### DATASET RECORDS:
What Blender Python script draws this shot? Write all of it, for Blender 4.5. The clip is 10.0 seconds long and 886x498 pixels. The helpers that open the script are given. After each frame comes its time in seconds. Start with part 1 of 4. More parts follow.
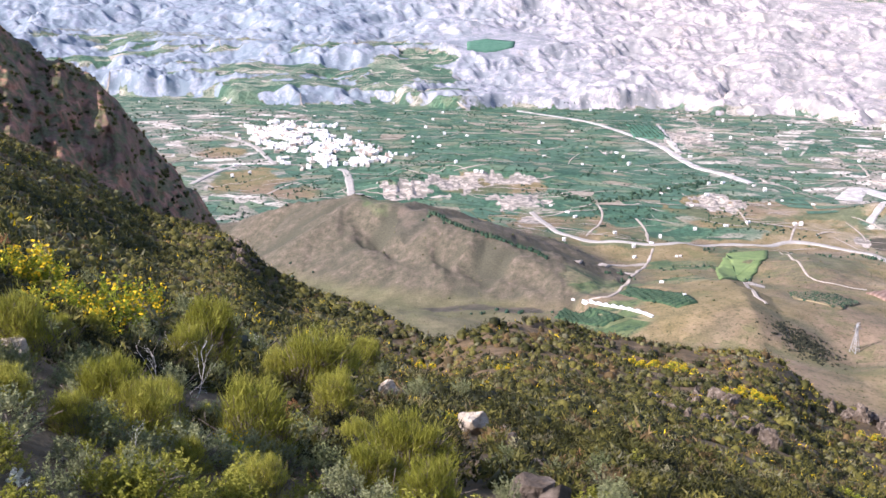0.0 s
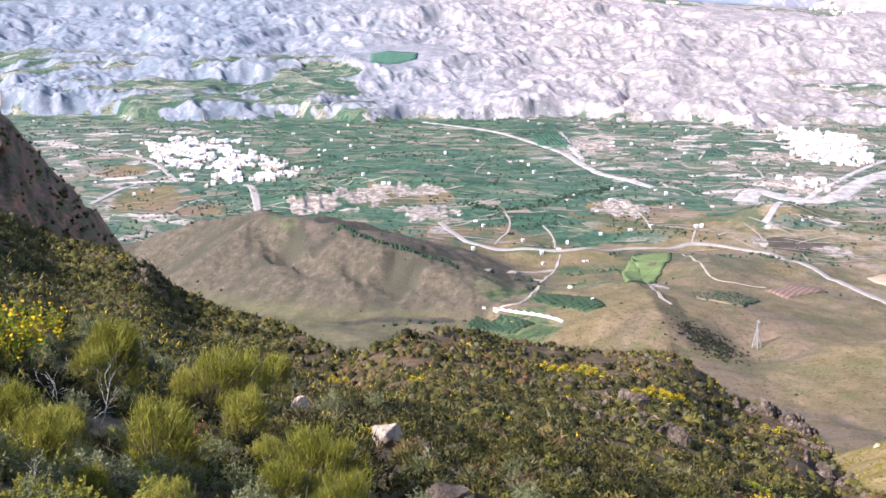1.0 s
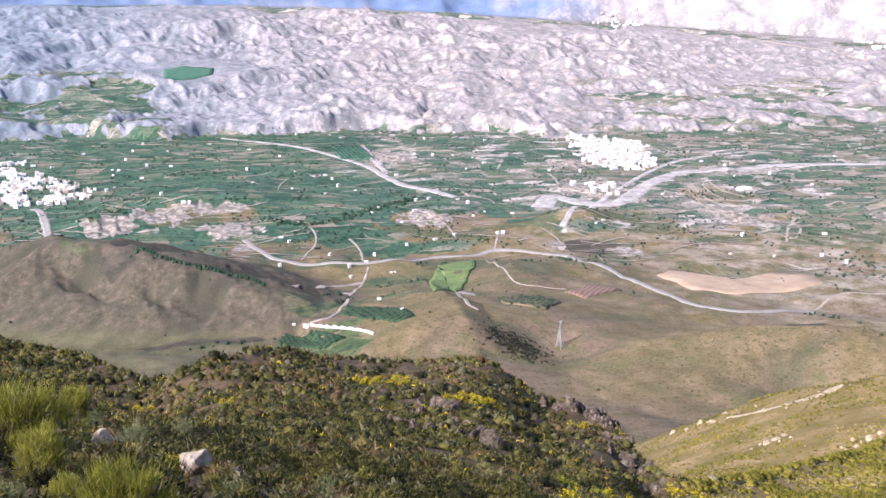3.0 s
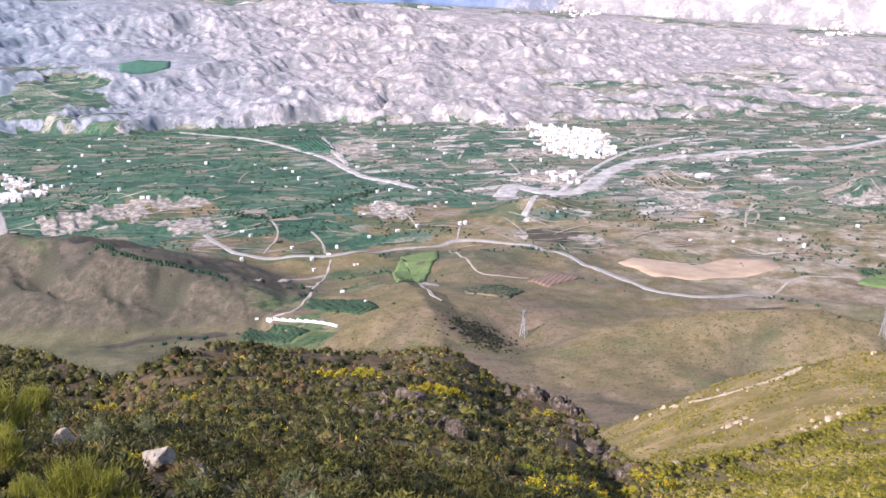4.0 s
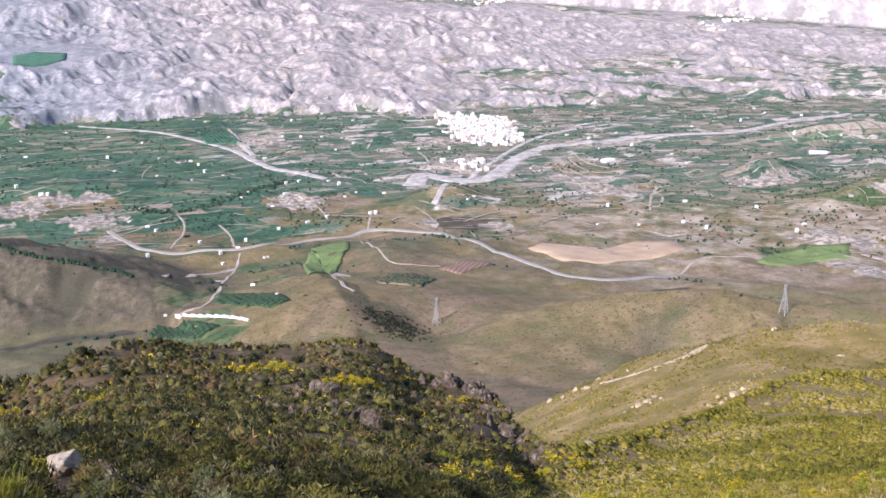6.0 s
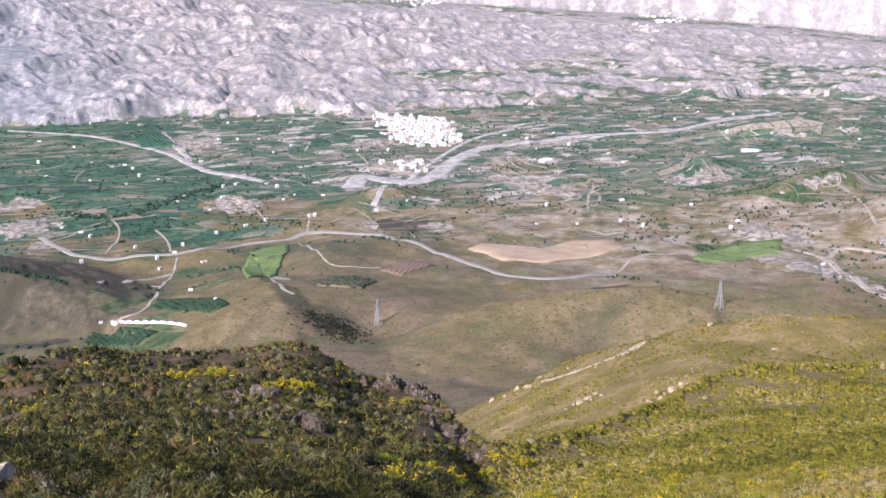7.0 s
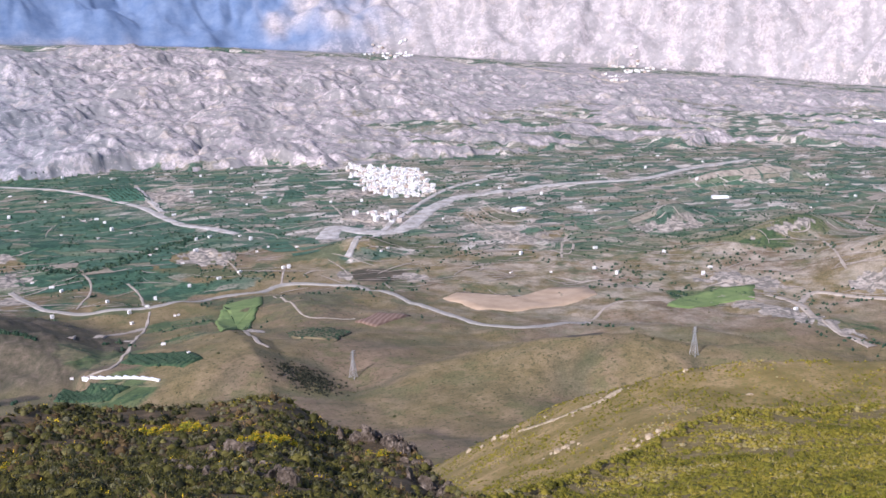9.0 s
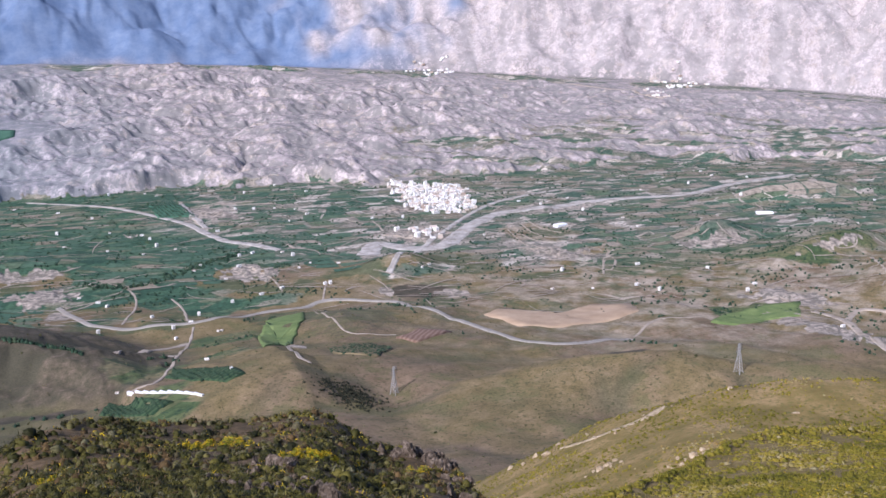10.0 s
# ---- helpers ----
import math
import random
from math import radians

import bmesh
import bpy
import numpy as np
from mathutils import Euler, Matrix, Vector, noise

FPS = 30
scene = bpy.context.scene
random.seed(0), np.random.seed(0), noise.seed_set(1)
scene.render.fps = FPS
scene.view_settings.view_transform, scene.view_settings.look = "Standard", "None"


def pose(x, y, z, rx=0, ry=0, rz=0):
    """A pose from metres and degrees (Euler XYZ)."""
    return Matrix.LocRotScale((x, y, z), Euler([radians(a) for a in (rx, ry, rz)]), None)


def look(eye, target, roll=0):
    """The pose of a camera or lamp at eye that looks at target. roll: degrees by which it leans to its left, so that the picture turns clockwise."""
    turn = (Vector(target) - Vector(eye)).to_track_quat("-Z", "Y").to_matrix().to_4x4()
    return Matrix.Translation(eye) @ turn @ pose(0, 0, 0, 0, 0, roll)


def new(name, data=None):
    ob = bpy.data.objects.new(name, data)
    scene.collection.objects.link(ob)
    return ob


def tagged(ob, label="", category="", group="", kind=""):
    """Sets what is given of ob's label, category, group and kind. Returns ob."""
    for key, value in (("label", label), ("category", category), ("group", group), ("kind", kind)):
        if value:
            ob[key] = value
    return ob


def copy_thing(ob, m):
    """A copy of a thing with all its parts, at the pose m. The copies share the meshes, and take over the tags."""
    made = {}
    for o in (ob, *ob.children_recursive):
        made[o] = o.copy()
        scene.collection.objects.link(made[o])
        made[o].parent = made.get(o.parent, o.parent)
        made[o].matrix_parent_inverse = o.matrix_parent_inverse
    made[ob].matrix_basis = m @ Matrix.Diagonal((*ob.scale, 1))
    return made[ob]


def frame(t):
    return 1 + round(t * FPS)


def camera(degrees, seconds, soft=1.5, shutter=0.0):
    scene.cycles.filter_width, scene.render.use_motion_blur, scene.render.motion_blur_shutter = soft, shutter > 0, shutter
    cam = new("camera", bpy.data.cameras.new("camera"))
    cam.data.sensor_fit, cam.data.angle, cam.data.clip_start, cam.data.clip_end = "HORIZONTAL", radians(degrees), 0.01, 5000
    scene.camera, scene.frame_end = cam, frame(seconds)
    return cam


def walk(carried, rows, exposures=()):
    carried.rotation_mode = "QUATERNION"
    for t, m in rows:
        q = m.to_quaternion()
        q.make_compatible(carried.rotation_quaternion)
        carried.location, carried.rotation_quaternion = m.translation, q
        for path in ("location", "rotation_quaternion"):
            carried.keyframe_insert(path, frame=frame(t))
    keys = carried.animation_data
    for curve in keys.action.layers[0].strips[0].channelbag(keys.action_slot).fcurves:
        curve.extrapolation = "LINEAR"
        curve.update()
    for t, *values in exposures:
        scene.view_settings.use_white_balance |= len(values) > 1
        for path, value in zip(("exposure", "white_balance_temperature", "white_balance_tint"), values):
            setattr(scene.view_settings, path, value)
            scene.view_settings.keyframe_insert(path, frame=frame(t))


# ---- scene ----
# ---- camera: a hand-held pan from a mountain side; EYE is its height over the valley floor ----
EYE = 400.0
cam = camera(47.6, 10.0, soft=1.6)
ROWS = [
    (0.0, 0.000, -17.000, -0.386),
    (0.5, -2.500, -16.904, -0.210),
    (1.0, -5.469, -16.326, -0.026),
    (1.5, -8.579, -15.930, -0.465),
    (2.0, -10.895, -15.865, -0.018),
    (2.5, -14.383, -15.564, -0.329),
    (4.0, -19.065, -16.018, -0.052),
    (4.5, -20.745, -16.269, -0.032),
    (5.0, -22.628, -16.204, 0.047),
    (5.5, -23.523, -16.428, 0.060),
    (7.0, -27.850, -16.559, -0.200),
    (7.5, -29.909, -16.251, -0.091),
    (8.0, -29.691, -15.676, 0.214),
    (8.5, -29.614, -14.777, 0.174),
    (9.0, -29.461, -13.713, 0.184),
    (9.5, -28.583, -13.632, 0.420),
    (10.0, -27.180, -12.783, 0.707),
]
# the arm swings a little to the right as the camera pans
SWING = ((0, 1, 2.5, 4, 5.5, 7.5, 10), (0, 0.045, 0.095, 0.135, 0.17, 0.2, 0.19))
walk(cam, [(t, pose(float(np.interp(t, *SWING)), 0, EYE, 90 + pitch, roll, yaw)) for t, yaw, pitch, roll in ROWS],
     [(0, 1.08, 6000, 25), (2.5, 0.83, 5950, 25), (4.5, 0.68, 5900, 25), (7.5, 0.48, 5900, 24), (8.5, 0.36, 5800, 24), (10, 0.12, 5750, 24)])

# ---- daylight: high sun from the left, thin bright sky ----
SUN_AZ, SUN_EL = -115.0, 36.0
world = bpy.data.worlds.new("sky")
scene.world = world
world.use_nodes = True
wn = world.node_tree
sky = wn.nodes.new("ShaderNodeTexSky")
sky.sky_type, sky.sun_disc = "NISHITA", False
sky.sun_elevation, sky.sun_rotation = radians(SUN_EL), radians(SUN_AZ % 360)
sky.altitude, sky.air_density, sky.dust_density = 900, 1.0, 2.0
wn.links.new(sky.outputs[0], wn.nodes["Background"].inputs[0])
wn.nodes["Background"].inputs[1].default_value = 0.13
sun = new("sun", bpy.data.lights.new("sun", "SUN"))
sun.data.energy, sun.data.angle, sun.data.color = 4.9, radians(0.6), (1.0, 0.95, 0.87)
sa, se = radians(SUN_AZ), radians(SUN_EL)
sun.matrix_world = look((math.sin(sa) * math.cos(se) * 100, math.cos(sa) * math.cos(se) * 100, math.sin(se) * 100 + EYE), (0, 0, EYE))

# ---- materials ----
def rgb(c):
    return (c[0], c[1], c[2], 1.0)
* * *
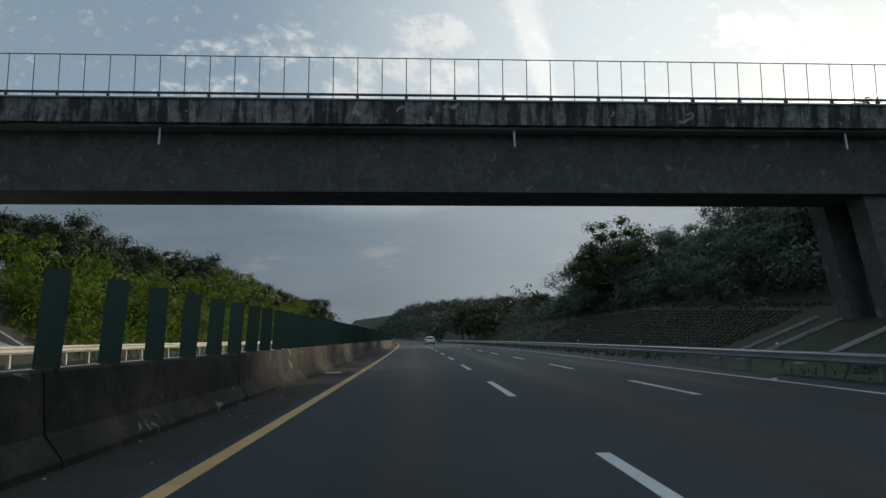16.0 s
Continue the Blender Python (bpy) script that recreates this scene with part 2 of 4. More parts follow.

### GIVEN EXERCISE:
From the line with "# ---- helpers" through the line with "made[o].parent = made.get(o.parent, o.parent)", repeat every line exactly, both ends included, and nothing outside that range.

### TASK ANSWER:
# ---- helpers ----
import math
import random
from math import radians

import bmesh
import bpy
import numpy as np
from mathutils import Euler, Matrix, Vector, noise

FPS = 30
scene = bpy.context.scene
random.seed(0), np.random.seed(0), noise.seed_set(1)
scene.render.fps = FPS
scene.view_settings.view_transform, scene.view_settings.look = "Standard", "None"


def pose(x, y, z, rx=0, ry=0, rz=0):
    """A pose from metres and degrees (Euler XYZ)."""
    return Matrix.LocRotScale((x, y, z), Euler([radians(a) for a in (rx, ry, rz)]), None)


def look(eye, target, roll=0):
    """The pose of a camera or lamp at eye that looks at target. roll: degrees by which it leans to its left, so that the picture turns clockwise."""
    turn = (Vector(target) - Vector(eye)).to_track_quat("-Z", "Y").to_matrix().to_4x4()
    return Matrix.Translation(eye) @ turn @ pose(0, 0, 0, 0, 0, roll)


def new(name, data=None):
    ob = bpy.data.objects.new(name, data)
    scene.collection.objects.link(ob)
    return ob


def tagged(ob, label="", category="", group="", kind=""):
    """Sets what is given of ob's label, category, group and kind. Returns ob."""
    for key, value in (("label", label), ("category", category), ("group", group), ("kind", kind)):
        if value:
            ob[key] = value
    return ob


def copy_thing(ob, m):
    """A copy of a thing with all its parts, at the pose m. The copies share the meshes, and take over the tags."""
    made = {}
    for o in (ob, *ob.children_recursive):
        made[o] = o.copy()
        scene.collection.objects.link(made[o])
        made[o].parent = made.get(o.parent, o.parent)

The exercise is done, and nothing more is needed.